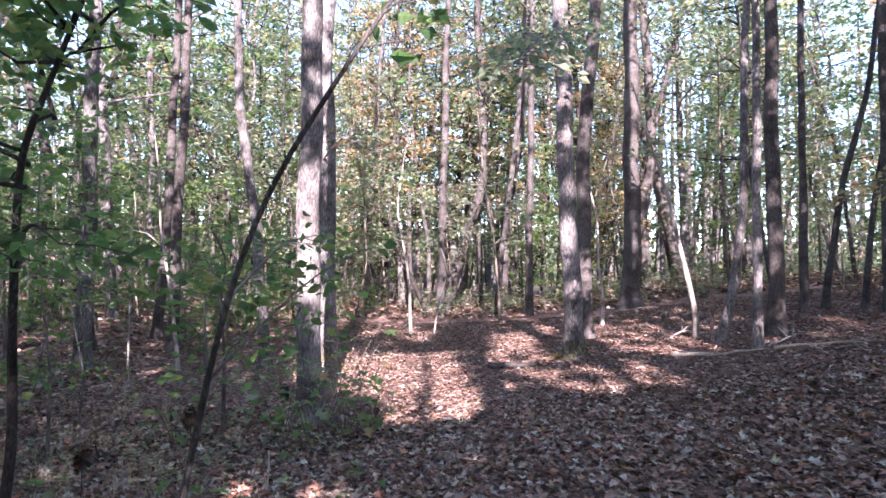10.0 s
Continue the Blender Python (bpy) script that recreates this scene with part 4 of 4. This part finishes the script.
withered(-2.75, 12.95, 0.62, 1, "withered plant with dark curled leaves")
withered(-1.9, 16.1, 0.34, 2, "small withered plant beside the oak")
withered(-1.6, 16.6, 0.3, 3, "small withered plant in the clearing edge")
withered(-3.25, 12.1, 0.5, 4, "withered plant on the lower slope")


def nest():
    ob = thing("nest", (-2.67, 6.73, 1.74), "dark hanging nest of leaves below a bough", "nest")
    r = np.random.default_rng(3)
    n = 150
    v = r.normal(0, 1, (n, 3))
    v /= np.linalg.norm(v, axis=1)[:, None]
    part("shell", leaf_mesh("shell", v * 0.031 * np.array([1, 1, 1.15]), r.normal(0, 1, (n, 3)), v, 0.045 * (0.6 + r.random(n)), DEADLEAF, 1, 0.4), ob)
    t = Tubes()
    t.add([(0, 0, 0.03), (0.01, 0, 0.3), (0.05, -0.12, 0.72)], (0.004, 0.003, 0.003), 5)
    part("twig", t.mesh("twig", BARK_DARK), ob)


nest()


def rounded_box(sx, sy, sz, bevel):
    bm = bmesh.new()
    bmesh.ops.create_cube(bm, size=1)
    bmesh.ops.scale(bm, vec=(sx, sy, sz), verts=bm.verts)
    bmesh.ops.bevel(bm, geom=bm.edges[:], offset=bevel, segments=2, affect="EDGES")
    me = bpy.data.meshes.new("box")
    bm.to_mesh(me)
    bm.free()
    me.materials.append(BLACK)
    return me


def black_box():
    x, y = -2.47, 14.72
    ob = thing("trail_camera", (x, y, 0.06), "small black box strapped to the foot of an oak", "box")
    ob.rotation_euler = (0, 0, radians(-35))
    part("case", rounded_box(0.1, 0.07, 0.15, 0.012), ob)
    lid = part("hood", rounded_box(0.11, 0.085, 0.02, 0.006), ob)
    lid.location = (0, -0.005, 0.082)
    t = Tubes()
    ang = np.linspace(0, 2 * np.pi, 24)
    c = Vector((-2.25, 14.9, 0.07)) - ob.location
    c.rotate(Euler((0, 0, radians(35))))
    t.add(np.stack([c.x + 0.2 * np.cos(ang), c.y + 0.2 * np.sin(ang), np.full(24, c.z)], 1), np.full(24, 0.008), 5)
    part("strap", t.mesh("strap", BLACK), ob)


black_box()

──────────

Repeat all of the data above word for word, minus the pictures.

10.0 s
Continue the Blender Python (bpy) script that recreates this scene with part 4 of 4. This part finishes the script.
withered(-2.75, 12.95, 0.62, 1, "withered plant with dark curled leaves")
withered(-1.9, 16.1, 0.34, 2, "small withered plant beside the oak")
withered(-1.6, 16.6, 0.3, 3, "small withered plant in the clearing edge")
withered(-3.25, 12.1, 0.5, 4, "withered plant on the lower slope")


def nest():
    ob = thing("nest", (-2.67, 6.73, 1.74), "dark hanging nest of leaves below a bough", "nest")
    r = np.random.default_rng(3)
    n = 150
    v = r.normal(0, 1, (n, 3))
    v /= np.linalg.norm(v, axis=1)[:, None]
    part("shell", leaf_mesh("shell", v * 0.031 * np.array([1, 1, 1.15]), r.normal(0, 1, (n, 3)), v, 0.045 * (0.6 + r.random(n)), DEADLEAF, 1, 0.4), ob)
    t = Tubes()
    t.add([(0, 0, 0.03), (0.01, 0, 0.3), (0.05, -0.12, 0.72)], (0.004, 0.003, 0.003), 5)
    part("twig", t.mesh("twig", BARK_DARK), ob)


nest()


def rounded_box(sx, sy, sz, bevel):
    bm = bmesh.new()
    bmesh.ops.create_cube(bm, size=1)
    bmesh.ops.scale(bm, vec=(sx, sy, sz), verts=bm.verts)
    bmesh.ops.bevel(bm, geom=bm.edges[:], offset=bevel, segments=2, affect="EDGES")
    me = bpy.data.meshes.new("box")
    bm.to_mesh(me)
    bm.free()
    me.materials.append(BLACK)
    return me


def black_box():
    x, y = -2.47, 14.72
    ob = thing("trail_camera", (x, y, 0.06), "small black box strapped to the foot of an oak", "box")
    ob.rotation_euler = (0, 0, radians(-35))
    part("case", rounded_box(0.1, 0.07, 0.15, 0.012), ob)
    lid = part("hood", rounded_box(0.11, 0.085, 0.02, 0.006), ob)
    lid.location = (0, -0.005, 0.082)
    t = Tubes()
    ang = np.linspace(0, 2 * np.pi, 24)
    c = Vector((-2.25, 14.9, 0.07)) - ob.location
    c.rotate(Euler((0, 0, radians(35))))
    t.add(np.stack([c.x + 0.2 * np.cos(ang), c.y + 0.2 * np.sin(ang), np.full(24, c.z)], 1), np.full(24, 0.008), 5)
    part("strap", t.mesh("strap", BLACK), ob)


black_box()